Output the data below in full, byte for byte. Nothing may differ.
- - -
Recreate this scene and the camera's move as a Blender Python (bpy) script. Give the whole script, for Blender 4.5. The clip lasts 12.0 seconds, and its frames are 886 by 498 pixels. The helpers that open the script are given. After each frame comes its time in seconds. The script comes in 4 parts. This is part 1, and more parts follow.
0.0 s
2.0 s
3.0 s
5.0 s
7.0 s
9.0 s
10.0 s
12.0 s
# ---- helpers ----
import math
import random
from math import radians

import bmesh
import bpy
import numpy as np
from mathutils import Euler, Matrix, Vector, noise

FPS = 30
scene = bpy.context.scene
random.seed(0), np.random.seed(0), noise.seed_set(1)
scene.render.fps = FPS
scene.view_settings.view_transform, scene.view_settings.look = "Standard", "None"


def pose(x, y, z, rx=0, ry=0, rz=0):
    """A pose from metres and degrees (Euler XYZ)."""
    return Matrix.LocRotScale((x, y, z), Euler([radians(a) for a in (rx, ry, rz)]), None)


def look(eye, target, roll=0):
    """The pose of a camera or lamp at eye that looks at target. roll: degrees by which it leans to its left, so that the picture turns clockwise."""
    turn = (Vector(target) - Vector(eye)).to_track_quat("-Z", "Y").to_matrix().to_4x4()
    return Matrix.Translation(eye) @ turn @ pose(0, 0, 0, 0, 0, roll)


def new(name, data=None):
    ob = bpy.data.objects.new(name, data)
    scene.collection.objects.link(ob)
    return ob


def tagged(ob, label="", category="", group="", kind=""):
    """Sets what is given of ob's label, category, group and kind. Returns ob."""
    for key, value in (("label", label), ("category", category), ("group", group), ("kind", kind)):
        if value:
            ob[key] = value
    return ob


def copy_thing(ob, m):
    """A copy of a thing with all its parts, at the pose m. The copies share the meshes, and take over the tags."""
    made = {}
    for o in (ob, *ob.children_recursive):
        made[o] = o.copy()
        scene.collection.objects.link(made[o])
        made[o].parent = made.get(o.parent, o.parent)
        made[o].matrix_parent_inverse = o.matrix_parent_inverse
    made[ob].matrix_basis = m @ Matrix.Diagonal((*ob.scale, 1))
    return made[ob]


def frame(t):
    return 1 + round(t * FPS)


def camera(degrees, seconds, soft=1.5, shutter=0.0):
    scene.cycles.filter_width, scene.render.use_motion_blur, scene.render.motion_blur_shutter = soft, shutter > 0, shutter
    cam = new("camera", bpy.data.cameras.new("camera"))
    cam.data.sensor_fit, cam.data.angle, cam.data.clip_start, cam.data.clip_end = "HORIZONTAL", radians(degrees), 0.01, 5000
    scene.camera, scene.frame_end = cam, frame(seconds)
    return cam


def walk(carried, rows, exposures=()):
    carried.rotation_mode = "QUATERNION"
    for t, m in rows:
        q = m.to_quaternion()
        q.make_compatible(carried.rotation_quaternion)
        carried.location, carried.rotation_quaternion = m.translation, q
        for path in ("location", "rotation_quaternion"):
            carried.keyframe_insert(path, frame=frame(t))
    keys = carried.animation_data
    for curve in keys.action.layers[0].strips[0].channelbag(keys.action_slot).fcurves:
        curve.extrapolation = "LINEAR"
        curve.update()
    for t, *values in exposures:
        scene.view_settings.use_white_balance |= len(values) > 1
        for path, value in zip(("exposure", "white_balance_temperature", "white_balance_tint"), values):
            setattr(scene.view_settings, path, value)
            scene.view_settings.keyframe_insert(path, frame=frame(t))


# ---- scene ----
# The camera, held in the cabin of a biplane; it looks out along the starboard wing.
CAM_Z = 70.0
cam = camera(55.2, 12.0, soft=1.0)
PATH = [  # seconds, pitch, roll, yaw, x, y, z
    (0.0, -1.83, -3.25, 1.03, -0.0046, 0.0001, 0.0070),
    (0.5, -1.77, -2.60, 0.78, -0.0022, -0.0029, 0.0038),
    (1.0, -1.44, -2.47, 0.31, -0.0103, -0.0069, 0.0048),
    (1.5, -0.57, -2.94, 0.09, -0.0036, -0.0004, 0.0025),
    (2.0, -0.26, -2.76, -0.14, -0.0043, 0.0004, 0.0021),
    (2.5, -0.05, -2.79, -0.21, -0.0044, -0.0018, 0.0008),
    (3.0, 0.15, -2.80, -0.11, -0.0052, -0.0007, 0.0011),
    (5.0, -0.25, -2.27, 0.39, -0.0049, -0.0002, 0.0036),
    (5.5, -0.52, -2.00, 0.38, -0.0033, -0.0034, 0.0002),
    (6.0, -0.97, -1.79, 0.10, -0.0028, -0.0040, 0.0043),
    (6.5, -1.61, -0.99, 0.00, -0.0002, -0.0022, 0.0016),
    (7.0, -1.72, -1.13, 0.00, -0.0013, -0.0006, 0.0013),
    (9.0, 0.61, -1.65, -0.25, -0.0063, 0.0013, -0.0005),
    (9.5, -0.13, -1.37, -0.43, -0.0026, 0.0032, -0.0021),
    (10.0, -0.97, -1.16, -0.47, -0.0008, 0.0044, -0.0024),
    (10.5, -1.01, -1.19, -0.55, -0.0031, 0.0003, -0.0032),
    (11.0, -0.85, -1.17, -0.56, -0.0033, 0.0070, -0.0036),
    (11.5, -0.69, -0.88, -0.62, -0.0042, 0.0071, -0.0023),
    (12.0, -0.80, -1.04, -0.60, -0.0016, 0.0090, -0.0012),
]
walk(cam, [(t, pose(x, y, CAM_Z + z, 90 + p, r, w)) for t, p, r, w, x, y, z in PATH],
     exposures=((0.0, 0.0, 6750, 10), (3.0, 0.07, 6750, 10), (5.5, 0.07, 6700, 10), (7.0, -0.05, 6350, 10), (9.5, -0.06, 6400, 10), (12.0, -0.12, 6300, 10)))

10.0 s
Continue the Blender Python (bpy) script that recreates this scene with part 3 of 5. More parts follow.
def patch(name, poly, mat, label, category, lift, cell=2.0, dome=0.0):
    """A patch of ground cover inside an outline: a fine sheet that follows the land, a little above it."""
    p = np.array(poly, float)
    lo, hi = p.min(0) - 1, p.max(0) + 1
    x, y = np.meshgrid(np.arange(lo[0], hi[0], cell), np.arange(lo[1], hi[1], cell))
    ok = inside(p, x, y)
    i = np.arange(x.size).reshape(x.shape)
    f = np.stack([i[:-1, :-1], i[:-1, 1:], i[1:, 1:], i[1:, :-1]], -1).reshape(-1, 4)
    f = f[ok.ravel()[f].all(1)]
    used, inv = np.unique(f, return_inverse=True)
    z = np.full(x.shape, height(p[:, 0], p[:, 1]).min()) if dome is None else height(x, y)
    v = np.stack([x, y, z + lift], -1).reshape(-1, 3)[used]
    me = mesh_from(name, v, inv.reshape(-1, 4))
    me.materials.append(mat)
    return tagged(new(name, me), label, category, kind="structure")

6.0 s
- - -
--- Solution to the problem ---
Recreate this scene and the camera's move as a Blender Python (bpy) script. Give the whole script, for Blender 4.5. The clip lasts 12.0 seconds, and its frames are 886 by 498 pixels. The helpers that open the script are given. After each frame comes its time in seconds. The script comes in 4 parts. This is part 1, and more parts follow.
0.0 s
2.0 s
3.0 s
5.0 s
7.0 s
9.0 s
10.0 s
12.0 s
# ---- helpers ----
import math
import random
from math import radians

import bmesh
import bpy
import numpy as np
from mathutils import Euler, Matrix, Vector, noise

FPS = 30
scene = bpy.context.scene
random.seed(0), np.random.seed(0), noise.seed_set(1)
scene.render.fps = FPS
scene.view_settings.view_transform, scene.view_settings.look = "Standard", "None"


def pose(x, y, z, rx=0, ry=0, rz=0):
    """A pose from metres and degrees (Euler XYZ)."""
    return Matrix.LocRotScale((x, y, z), Euler([radians(a) for a in (rx, ry, rz)]), None)


def look(eye, target, roll=0):
    """The pose of a camera or lamp at eye that looks at target. roll: degrees by which it leans to its left, so that the picture turns clockwise."""
    turn = (Vector(target) - Vector(eye)).to_track_quat("-Z", "Y").to_matrix().to_4x4()
    return Matrix.Translation(eye) @ turn @ pose(0, 0, 0, 0, 0, roll)


def new(name, data=None):
    ob = bpy.data.objects.new(name, data)
    scene.collection.objects.link(ob)
    return ob


def tagged(ob, label="", category="", group="", kind=""):
    """Sets what is given of ob's label, category, group and kind. Returns ob."""
    for key, value in (("label", label), ("category", category), ("group", group), ("kind", kind)):
        if value:
            ob[key] = value
    return ob


def copy_thing(ob, m):
    """A copy of a thing with all its parts, at the pose m. The copies share the meshes, and take over the tags."""
    made = {}
    for o in (ob, *ob.children_recursive):
        made[o] = o.copy()
        scene.collection.objects.link(made[o])
        made[o].parent = made.get(o.parent, o.parent)
        made[o].matrix_parent_inverse = o.matrix_parent_inverse
    made[ob].matrix_basis = m @ Matrix.Diagonal((*ob.scale, 1))
    return made[ob]


def frame(t):
    return 1 + round(t * FPS)


def camera(degrees, seconds, soft=1.5, shutter=0.0):
    scene.cycles.filter_width, scene.render.use_motion_blur, scene.render.motion_blur_shutter = soft, shutter > 0, shutter
    cam = new("camera", bpy.data.cameras.new("camera"))
    cam.data.sensor_fit, cam.data.angle, cam.data.clip_start, cam.data.clip_end = "HORIZONTAL", radians(degrees), 0.01, 5000
    scene.camera, scene.frame_end = cam, frame(seconds)
    return cam


def walk(carried, rows, exposures=()):
    carried.rotation_mode = "QUATERNION"
    for t, m in rows:
        q = m.to_quaternion()
        q.make_compatible(carried.rotation_quaternion)
        carried.location, carried.rotation_quaternion = m.translation, q
        for path in ("location", "rotation_quaternion"):
            carried.keyframe_insert(path, frame=frame(t))
    keys = carried.animation_data
    for curve in keys.action.layers[0].strips[0].channelbag(keys.action_slot).fcurves:
        curve.extrapolation = "LINEAR"
        curve.update()
    for t, *values in exposures:
        scene.view_settings.use_white_balance |= len(values) > 1
        for path, value in zip(("exposure", "white_balance_temperature", "white_balance_tint"), values):
            setattr(scene.view_settings, path, value)
            scene.view_settings.keyframe_insert(path, frame=frame(t))


# ---- scene ----
# The camera, held in the cabin of a biplane; it looks out along the starboard wing.
CAM_Z = 70.0
cam = camera(55.2, 12.0, soft=1.0)
PATH = [  # seconds, pitch, roll, yaw, x, y, z
    (0.0, -1.83, -3.25, 1.03, -0.0046, 0.0001, 0.0070),
    (0.5, -1.77, -2.60, 0.78, -0.0022, -0.0029, 0.0038),
    (1.0, -1.44, -2.47, 0.31, -0.0103, -0.0069, 0.0048),
    (1.5, -0.57, -2.94, 0.09, -0.0036, -0.0004, 0.0025),
    (2.0, -0.26, -2.76, -0.14, -0.0043, 0.0004, 0.0021),
    (2.5, -0.05, -2.79, -0.21, -0.0044, -0.0018, 0.0008),
    (3.0, 0.15, -2.80, -0.11, -0.0052, -0.0007, 0.0011),
    (5.0, -0.25, -2.27, 0.39, -0.0049, -0.0002, 0.0036),
    (5.5, -0.52, -2.00, 0.38, -0.0033, -0.0034, 0.0002),
    (6.0, -0.97, -1.79, 0.10, -0.0028, -0.0040, 0.0043),
    (6.5, -1.61, -0.99, 0.00, -0.0002, -0.0022, 0.0016),
    (7.0, -1.72, -1.13, 0.00, -0.0013, -0.0006, 0.0013),
    (9.0, 0.61, -1.65, -0.25, -0.0063, 0.0013, -0.0005),
    (9.5, -0.13, -1.37, -0.43, -0.0026, 0.0032, -0.0021),
    (10.0, -0.97, -1.16, -0.47, -0.0008, 0.0044, -0.0024),
    (10.5, -1.01, -1.19, -0.55, -0.0031, 0.0003, -0.0032),
    (11.0, -0.85, -1.17, -0.56, -0.0033, 0.0070, -0.0036),
    (11.5, -0.69, -0.88, -0.62, -0.0042, 0.0071, -0.0023),
    (12.0, -0.80, -1.04, -0.60, -0.0016, 0.0090, -0.0012),
]
walk(cam, [(t, pose(x, y, CAM_Z + z, 90 + p, r, w)) for t, p, r, w, x, y, z in PATH],
     exposures=((0.0, 0.0, 6750, 10), (3.0, 0.07, 6750, 10), (5.5, 0.07, 6700, 10), (7.0, -0.05, 6350, 10), (9.5, -0.06, 6400, 10), (12.0, -0.12, 6300, 10)))

10.0 s
Continue the Blender Python (bpy) script that recreates this scene with part 3 of 5. More parts follow.
def patch(name, poly, mat, label, category, lift, cell=2.0, dome=0.0):
    """A patch of ground cover inside an outline: a fine sheet that follows the land, a little above it."""
    p = np.array(poly, float)
    lo, hi = p.min(0) - 1, p.max(0) + 1
    x, y = np.meshgrid(np.arange(lo[0], hi[0], cell), np.arange(lo[1], hi[1], cell))
    ok = inside(p, x, y)
    i = np.arange(x.size).reshape(x.shape)
    f = np.stack([i[:-1, :-1], i[:-1, 1:], i[1:, 1:], i[1:, :-1]], -1).reshape(-1, 4)
    f = f[ok.ravel()[f].all(1)]
    used, inv = np.unique(f, return_inverse=True)
    z = np.full(x.shape, height(p[:, 0], p[:, 1]).min()) if dome is None else height(x, y)
    v = np.stack([x, y, z + lift], -1).reshape(-1, 3)[used]
    me = mesh_from(name, v, inv.reshape(-1, 4))
    me.materials.append(mat)
    return tagged(new(name, me), label, category, kind="structure")

6.0 s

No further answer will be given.